Loving the Land As It Is
California has always been hot and dry, but not this dry. There have always been fires, but not this many, not this big.
When I look at the land I feel parched. I feel an aversion to this field where my bees reside. I don’t want to be in it. There are too many stickers and burrs. I love this field in the winter and spring when it turns soft and green. In my mind, there’s a voice that thinks the soft green field is “right”, and the dry parched field is “wrong”.
Intellectually, I am aware that nothing in nature can be be broken down to such binary statements, but there is also an animal body in me, sniffing the air, and feeling the cracked earth beneath my shoes.
“Move away from it”, says the animal. Find shelter, water, shade. “You don’t know how to feel safe here.”
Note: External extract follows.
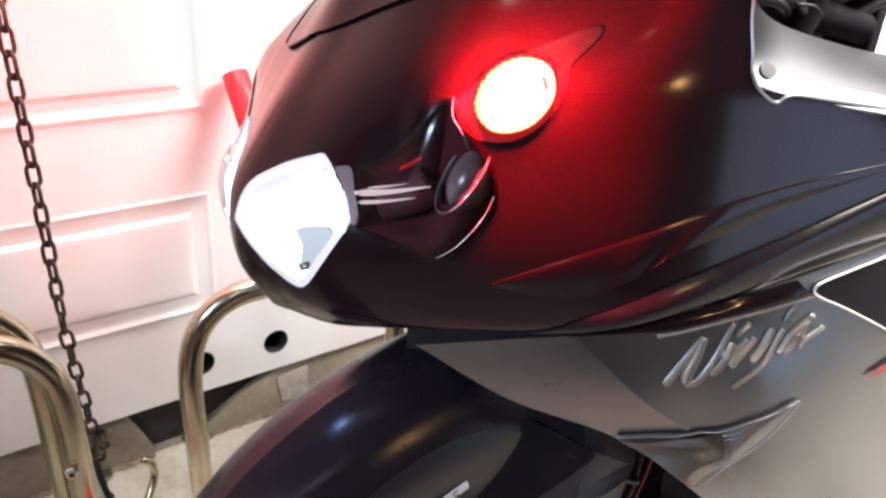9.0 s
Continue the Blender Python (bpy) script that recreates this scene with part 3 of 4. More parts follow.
# brake calipers
BODY = [(0.100, 0.300), (0.098, 0.318), (0.104, 0.335), (0.097, 0.352), (0.097, 0.375), (0.106, 0.398), (0.120, 0.409), (0.146, 0.406), (0.158, 0.388), (0.163, 0.36), (0.168, 0.31), (0.172, 0.285), (0.160, 0.264), (0.118, 0.270)]
BRIDGE = [(0.128, 0.292), (0.125, 0.315), (0.132, 0.335), (0.128, 0.352), (0.142, 0.378), (0.158, 0.384), (0.163, 0.36), (0.168, 0.30), (0.164, 0.280), (0.134, 0.278)]
BODY, BRIDGE = ([(0.097 + (x - 0.097) * 0.84, z) for x, z in shape] for shape in (BODY, BRIDGE))
for side, name, paint in ((-1, "left_caliper", CALIPER), (1, "right_caliper", PLASTIC)):
    cal = group(name, "red anodised brake caliper" if side < 0 else "dark brake caliper")
    at = Matrix.Translation((0, side * 0.088, 0)) @ UPRIGHT
    cut_plate("body", [BODY], 0.052, at, paint, cal, bevel=0.006)
    cut_plate("bridge", [BRIDGE], 0.010, Matrix.Translation((0, side * 0.122, 0)) @ UPRIGHT, paint, cal, bevel=0.003)
    for x, z, dx in ((0.112, 0.392, 0.004), (0.126, 0.398, 0.004), (0.140, 0.398, 0.003)):
        cyl("rib", (x, side * 0.1195, z - 0.024), (x + dx, side * 0.118, z + 0.006), 0.005, paint, cal, seg=12, bevel=0.001)
    if side < 0:
        for k in range(5):
            z = 0.302 + 0.0092 * k
            bar = [(0.1445, z), (0.1495, z + 0.001), (0.1495, z + 0.0072), (0.1445, z + 0.0062)]
            cut_plate("marking_bar", [bar], 0.0012, Matrix.Translation((0, -0.1305, 0)) @ UPRIGHT @ Matrix.Rotation(radians(4), 4, "Z") @ Matrix.Translation((0.011, -0.01, 0)), LABELW, cal, "white marking on the caliper", bevel=0.0002)
    for x, z in ((0.146, 0.274), (0.161, 0.276)):
        cyl("pin", (x, side * 0.11, z), (x, side * 0.124, z), 0.0045, PLASTIC, cal, seg=12)
    tube("pad_spring", [(0.092, side * 0.104, 0.362), (0.085, side * 0.110, 0.34), (0.088, side * 0.106, 0.315), (0.096, side * 0.10, 0.297)], 0.004, CASTING, cal, n=16, seg=8)
    cut_plate("pad", [[(0.08, 0.300), (0.1, 0.296), (0.1, 0.37), (0.082, 0.366)]], 0.02, at, PLASTIC, cal, bevel=0.001)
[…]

Psychology tells us to love the wounded parts of ourselves. Can we do the same with this earth? What does it feel like to extend love toward the brittle, dry field? How do we do this authentically, without falling into the trappings of “love and light” spiritual bypass. Can you love the rattlesnake while listening to its warning?
I am in love with this green earth, but often when imagining my love for nature I picture rich valleys, vernal springs, shaded woodlands. I don’t live near any of those environments. I live in dry dry dry California. How do we let ourselves love exactly where we are? It’s almost as hard as learning to love exactly WHO you are, scars and all.
What if, even knowing the imbalance this dry field represents, I gave it an offering of my love. Not a prayer to be different or verdant or “fixed”. To love it for everything it is in this time of profound environmental turbulence.
This is where to work is. Not just forest bathing trips, and meditations by a crystal spring, but a raw, uncomfortable commitment to place. Like a long marriage, with its pitfalls and its grace, can we choose again and again to love the land, even in our animal grief for what it’s become?